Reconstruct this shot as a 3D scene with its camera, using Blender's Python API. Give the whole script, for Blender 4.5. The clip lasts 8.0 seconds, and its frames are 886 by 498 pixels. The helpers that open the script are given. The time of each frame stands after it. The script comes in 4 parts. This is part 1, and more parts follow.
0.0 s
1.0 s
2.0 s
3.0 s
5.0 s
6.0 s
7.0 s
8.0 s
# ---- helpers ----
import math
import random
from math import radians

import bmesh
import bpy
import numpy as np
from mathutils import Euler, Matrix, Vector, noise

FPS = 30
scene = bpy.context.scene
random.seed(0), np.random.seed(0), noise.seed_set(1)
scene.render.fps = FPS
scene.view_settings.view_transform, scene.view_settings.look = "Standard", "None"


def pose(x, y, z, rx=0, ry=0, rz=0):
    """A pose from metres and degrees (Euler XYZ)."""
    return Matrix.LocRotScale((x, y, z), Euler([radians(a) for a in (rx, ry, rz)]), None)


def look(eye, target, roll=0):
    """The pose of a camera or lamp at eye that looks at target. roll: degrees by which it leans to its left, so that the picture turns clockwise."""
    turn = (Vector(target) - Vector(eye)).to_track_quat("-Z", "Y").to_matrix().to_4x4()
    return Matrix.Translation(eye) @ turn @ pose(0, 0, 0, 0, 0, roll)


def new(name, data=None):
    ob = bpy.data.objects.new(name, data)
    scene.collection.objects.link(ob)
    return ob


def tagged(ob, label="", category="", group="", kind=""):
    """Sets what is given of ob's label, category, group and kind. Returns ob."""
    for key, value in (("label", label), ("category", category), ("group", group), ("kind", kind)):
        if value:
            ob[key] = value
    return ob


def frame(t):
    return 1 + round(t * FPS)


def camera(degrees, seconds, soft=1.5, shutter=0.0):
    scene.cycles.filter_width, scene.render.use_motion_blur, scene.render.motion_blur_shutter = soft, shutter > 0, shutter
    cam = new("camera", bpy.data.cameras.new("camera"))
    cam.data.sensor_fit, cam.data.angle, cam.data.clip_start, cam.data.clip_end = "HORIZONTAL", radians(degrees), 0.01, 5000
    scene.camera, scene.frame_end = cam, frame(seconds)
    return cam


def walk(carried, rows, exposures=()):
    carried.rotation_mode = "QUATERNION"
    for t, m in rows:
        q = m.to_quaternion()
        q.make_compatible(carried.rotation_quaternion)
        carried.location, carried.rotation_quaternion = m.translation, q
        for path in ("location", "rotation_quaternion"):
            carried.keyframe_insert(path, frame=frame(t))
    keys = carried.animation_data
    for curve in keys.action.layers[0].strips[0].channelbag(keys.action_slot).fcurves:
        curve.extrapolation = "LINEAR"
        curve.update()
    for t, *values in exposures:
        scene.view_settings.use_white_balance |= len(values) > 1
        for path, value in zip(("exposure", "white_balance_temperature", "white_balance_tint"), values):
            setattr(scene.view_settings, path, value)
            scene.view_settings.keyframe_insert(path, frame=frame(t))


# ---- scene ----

================

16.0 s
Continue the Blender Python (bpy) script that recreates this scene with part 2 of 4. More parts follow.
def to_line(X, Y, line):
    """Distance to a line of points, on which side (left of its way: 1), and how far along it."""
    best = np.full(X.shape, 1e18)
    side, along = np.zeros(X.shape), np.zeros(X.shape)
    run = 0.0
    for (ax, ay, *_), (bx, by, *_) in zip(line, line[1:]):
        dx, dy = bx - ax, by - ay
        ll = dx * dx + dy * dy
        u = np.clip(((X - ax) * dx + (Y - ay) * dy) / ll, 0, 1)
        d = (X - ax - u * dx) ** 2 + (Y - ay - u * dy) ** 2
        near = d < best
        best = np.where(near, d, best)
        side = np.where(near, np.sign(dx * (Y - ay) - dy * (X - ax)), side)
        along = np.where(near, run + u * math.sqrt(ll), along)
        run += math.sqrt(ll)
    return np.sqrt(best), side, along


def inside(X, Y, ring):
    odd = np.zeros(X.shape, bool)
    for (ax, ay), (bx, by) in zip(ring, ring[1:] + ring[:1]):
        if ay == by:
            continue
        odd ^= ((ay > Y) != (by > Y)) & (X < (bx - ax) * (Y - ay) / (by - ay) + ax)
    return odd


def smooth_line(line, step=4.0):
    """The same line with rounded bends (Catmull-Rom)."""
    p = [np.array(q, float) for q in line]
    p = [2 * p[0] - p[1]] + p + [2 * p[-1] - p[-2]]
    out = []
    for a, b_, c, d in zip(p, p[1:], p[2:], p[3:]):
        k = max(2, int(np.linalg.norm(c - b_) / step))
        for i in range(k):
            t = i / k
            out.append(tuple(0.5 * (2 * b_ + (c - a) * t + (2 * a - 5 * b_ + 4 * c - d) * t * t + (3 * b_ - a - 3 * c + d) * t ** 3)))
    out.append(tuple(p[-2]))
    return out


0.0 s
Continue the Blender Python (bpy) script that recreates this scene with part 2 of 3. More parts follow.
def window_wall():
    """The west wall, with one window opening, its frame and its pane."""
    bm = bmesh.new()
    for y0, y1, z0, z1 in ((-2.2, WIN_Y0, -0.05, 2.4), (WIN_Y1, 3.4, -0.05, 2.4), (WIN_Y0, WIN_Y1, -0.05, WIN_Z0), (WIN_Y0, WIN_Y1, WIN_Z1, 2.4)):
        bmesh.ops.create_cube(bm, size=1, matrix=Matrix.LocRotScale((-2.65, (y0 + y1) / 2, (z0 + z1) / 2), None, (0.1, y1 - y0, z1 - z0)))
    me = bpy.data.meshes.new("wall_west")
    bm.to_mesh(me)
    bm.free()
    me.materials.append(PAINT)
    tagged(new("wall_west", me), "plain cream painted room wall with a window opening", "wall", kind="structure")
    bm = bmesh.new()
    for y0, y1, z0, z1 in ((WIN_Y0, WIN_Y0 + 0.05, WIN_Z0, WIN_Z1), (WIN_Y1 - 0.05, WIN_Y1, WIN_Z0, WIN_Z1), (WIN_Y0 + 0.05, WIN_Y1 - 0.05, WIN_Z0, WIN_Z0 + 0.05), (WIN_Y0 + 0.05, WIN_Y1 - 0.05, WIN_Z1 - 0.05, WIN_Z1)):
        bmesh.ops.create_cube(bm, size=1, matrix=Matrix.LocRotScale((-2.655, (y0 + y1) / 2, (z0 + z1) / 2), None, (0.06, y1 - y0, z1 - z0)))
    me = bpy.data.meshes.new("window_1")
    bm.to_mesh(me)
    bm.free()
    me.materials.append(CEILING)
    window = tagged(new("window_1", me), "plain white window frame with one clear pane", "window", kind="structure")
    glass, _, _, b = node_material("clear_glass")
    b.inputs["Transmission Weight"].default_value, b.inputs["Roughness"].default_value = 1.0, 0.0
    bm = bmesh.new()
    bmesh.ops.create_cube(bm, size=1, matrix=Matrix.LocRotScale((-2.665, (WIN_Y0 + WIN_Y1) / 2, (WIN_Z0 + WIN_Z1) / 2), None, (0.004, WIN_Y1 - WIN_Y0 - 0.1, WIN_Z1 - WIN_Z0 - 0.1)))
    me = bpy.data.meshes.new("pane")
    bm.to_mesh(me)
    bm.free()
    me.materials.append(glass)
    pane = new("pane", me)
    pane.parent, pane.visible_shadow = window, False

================

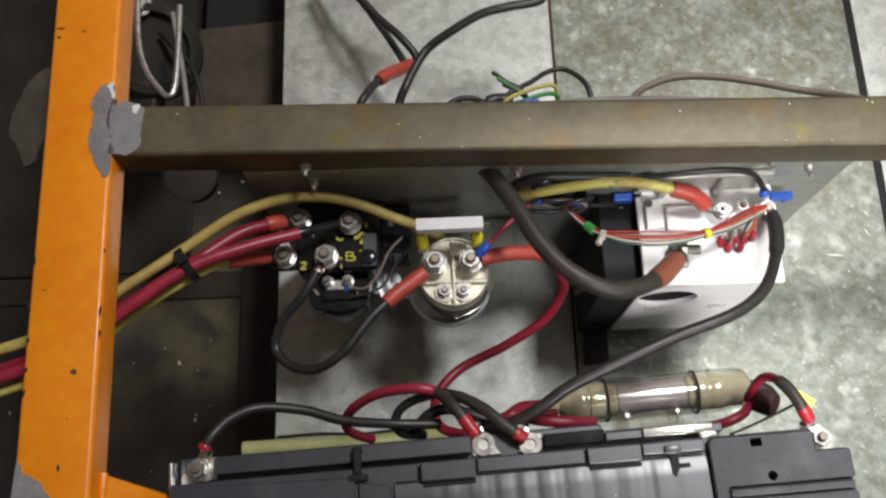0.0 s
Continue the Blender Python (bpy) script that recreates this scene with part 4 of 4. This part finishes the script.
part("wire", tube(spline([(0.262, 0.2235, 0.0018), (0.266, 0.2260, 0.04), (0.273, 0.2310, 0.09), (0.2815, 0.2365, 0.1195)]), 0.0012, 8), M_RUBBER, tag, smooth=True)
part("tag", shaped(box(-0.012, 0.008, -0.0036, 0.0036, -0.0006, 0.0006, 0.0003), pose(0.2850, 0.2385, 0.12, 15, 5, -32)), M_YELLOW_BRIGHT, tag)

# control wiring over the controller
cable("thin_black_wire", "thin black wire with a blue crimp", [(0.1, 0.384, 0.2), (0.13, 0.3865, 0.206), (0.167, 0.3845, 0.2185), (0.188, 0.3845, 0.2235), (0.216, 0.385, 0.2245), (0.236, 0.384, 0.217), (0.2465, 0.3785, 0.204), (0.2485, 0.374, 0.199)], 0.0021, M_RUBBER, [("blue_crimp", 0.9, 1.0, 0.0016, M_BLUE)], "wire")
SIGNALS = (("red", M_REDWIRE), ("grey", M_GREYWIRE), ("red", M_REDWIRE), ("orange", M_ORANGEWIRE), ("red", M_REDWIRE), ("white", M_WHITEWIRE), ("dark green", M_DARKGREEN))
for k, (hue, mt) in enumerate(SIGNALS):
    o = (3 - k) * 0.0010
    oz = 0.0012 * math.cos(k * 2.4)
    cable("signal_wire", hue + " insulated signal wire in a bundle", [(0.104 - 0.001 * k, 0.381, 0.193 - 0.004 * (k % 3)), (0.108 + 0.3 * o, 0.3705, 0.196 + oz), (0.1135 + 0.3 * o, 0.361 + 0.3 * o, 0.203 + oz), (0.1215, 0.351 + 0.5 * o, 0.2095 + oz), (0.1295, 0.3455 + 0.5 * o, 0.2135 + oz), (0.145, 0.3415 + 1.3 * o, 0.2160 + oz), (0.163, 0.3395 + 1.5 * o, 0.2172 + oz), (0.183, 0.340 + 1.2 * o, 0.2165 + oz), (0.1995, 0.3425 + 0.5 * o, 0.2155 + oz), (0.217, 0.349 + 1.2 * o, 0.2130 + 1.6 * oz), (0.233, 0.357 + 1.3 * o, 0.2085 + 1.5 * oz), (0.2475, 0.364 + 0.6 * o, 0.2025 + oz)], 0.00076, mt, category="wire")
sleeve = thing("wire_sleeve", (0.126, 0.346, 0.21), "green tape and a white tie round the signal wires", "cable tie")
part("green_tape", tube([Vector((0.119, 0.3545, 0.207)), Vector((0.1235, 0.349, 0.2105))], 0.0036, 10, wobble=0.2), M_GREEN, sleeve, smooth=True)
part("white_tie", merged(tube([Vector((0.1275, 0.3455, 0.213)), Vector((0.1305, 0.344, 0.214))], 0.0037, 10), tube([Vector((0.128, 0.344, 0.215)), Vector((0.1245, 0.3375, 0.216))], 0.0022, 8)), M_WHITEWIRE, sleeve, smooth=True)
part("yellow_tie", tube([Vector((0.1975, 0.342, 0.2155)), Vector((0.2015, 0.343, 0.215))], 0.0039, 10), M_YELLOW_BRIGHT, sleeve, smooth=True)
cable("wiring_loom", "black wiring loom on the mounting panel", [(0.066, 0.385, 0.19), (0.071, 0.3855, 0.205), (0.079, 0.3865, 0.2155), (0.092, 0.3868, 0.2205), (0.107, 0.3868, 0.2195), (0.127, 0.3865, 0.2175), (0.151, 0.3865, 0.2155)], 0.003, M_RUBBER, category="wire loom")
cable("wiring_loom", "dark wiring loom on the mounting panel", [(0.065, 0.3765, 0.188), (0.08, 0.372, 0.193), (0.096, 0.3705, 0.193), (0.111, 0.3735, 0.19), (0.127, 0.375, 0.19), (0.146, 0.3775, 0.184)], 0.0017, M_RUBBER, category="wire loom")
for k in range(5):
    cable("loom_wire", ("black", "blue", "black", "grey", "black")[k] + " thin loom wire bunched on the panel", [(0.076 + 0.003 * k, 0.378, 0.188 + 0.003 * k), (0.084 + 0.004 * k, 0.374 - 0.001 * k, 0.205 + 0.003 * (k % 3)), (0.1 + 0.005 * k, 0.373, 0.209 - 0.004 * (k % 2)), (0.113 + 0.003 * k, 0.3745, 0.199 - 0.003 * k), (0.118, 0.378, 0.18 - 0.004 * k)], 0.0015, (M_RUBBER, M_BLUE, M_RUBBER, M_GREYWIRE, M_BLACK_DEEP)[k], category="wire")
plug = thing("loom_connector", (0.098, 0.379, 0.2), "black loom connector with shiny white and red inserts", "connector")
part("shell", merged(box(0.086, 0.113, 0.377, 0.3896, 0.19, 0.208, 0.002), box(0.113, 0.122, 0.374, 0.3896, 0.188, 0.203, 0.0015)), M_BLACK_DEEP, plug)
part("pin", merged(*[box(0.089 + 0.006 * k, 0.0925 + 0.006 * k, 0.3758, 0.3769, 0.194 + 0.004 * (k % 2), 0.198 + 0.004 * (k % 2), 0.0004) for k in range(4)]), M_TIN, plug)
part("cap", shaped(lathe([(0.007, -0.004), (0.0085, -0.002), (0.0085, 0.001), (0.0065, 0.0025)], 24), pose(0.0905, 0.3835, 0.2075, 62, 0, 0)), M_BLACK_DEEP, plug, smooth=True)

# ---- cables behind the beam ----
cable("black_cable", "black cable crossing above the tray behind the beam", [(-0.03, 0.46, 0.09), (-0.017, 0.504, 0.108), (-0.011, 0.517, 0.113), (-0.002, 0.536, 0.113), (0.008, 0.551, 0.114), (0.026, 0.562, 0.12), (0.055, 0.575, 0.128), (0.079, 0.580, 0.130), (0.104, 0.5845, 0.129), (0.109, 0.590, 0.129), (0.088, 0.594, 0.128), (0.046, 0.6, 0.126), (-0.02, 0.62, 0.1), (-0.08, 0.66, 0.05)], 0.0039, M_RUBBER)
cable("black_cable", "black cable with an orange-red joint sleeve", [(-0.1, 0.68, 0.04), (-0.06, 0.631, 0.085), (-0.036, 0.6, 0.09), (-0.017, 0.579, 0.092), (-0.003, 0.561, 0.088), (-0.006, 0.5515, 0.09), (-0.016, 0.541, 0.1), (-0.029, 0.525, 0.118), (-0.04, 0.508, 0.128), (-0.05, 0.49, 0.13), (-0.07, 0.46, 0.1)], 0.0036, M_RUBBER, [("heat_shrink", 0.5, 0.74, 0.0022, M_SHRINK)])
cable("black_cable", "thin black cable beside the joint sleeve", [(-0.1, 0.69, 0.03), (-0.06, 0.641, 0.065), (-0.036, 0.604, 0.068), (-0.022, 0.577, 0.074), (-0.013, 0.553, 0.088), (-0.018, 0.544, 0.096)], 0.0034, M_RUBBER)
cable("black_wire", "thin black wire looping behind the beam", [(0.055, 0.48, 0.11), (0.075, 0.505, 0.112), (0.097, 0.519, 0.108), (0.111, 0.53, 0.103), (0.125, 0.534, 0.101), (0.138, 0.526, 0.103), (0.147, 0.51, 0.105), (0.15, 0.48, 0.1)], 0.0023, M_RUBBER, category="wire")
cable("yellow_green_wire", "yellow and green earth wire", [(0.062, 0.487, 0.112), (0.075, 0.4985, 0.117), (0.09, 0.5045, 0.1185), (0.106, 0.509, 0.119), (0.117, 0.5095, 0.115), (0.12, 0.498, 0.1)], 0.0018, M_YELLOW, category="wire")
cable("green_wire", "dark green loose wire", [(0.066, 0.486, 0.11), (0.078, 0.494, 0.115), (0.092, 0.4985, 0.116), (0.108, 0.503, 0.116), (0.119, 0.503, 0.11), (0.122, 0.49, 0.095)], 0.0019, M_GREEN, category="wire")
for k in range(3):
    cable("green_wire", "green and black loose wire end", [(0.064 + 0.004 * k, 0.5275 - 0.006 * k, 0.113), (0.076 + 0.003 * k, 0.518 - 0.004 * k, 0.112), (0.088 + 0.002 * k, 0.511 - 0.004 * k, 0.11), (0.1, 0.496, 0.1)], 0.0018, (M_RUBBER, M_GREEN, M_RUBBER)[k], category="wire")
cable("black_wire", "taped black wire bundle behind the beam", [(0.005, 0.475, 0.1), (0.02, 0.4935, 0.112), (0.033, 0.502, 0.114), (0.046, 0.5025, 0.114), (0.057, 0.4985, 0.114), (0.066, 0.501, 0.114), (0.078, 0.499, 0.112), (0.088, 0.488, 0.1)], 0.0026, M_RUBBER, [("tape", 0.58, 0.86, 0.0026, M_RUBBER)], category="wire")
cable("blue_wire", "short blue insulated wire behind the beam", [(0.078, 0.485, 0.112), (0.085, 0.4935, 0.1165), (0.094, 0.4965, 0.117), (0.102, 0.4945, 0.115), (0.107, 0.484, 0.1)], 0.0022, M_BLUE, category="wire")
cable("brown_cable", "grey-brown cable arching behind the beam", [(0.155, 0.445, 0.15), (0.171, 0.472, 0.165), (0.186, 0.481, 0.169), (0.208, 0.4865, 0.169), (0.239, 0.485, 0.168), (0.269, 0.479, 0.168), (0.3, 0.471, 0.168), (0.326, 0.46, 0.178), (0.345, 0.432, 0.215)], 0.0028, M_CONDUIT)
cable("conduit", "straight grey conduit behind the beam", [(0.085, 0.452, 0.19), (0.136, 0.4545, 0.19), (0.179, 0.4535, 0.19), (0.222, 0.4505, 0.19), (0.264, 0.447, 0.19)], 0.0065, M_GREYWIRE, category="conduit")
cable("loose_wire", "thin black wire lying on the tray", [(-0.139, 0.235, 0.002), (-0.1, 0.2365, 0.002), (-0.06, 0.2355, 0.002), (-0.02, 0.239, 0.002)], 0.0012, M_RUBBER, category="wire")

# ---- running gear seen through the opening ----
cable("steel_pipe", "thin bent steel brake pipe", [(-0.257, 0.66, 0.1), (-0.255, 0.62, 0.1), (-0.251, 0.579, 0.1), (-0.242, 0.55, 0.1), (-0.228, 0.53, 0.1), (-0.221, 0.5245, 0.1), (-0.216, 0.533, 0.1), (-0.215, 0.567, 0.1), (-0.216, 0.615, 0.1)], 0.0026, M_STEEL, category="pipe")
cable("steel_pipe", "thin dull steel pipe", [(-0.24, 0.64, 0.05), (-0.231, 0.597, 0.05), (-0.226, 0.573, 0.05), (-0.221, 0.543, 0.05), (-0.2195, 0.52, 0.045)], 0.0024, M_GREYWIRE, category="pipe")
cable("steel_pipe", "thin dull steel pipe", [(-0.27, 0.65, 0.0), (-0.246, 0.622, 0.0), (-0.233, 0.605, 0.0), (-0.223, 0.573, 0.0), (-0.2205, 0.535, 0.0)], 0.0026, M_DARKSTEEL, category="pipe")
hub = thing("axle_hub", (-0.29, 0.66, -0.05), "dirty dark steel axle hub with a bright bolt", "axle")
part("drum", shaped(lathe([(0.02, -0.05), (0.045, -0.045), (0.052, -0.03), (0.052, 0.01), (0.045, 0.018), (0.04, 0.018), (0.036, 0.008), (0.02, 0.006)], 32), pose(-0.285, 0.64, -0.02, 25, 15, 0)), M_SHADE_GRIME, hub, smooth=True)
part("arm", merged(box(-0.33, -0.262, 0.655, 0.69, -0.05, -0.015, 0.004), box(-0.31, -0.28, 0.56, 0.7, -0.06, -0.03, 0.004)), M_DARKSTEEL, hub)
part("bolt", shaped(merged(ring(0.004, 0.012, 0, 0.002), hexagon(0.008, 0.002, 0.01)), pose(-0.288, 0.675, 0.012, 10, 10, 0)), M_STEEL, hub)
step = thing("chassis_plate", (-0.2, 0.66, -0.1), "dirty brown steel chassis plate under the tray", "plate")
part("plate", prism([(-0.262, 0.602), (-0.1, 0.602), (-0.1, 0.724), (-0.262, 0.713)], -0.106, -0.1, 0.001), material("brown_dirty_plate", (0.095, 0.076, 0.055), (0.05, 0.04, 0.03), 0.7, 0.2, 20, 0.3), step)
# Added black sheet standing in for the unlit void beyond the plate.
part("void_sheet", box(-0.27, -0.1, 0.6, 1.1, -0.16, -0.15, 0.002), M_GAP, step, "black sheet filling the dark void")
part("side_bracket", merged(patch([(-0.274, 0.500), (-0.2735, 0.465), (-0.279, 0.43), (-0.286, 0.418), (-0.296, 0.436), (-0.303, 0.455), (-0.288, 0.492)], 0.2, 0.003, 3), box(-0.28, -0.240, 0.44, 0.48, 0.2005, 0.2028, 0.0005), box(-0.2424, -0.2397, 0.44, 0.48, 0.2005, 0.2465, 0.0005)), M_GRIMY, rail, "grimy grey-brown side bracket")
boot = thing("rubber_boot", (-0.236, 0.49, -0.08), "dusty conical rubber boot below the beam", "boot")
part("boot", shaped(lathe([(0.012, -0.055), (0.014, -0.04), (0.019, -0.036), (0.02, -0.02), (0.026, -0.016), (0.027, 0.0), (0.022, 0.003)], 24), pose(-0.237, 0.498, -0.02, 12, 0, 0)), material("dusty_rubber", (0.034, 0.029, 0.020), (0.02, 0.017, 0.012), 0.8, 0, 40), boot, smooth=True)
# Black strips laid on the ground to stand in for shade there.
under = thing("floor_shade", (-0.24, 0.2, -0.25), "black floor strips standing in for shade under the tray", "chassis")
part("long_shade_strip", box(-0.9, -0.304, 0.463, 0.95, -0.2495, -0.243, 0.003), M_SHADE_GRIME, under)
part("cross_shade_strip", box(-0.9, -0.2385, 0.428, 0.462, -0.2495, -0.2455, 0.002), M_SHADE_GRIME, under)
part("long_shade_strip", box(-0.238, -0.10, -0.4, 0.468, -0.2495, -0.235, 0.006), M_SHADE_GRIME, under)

================

THE REQUEST :: Each line from the line containing "Reconstruct this shot" through the line containing "scene.render.fps = FPS" is to be transcribed exactly, and no other line.

REPLY TO THE EXERCISE ::
Reconstruct this shot as a 3D scene with its camera, using Blender's Python API. Give the whole script, for Blender 4.5. The clip lasts 8.0 seconds, and its frames are 886 by 498 pixels. The helpers that open the script are given. The time of each frame stands after it. The script comes in 4 parts. This is part 1, and more parts follow.
0.0 s
1.0 s
2.0 s
3.0 s
5.0 s
6.0 s
7.0 s
8.0 s
# ---- helpers ----
import math
import random
from math import radians

import bmesh
import bpy
import numpy as np
from mathutils import Euler, Matrix, Vector, noise

FPS = 30
scene = bpy.context.scene
random.seed(0), np.random.seed(0), noise.seed_set(1)
scene.render.fps = FPS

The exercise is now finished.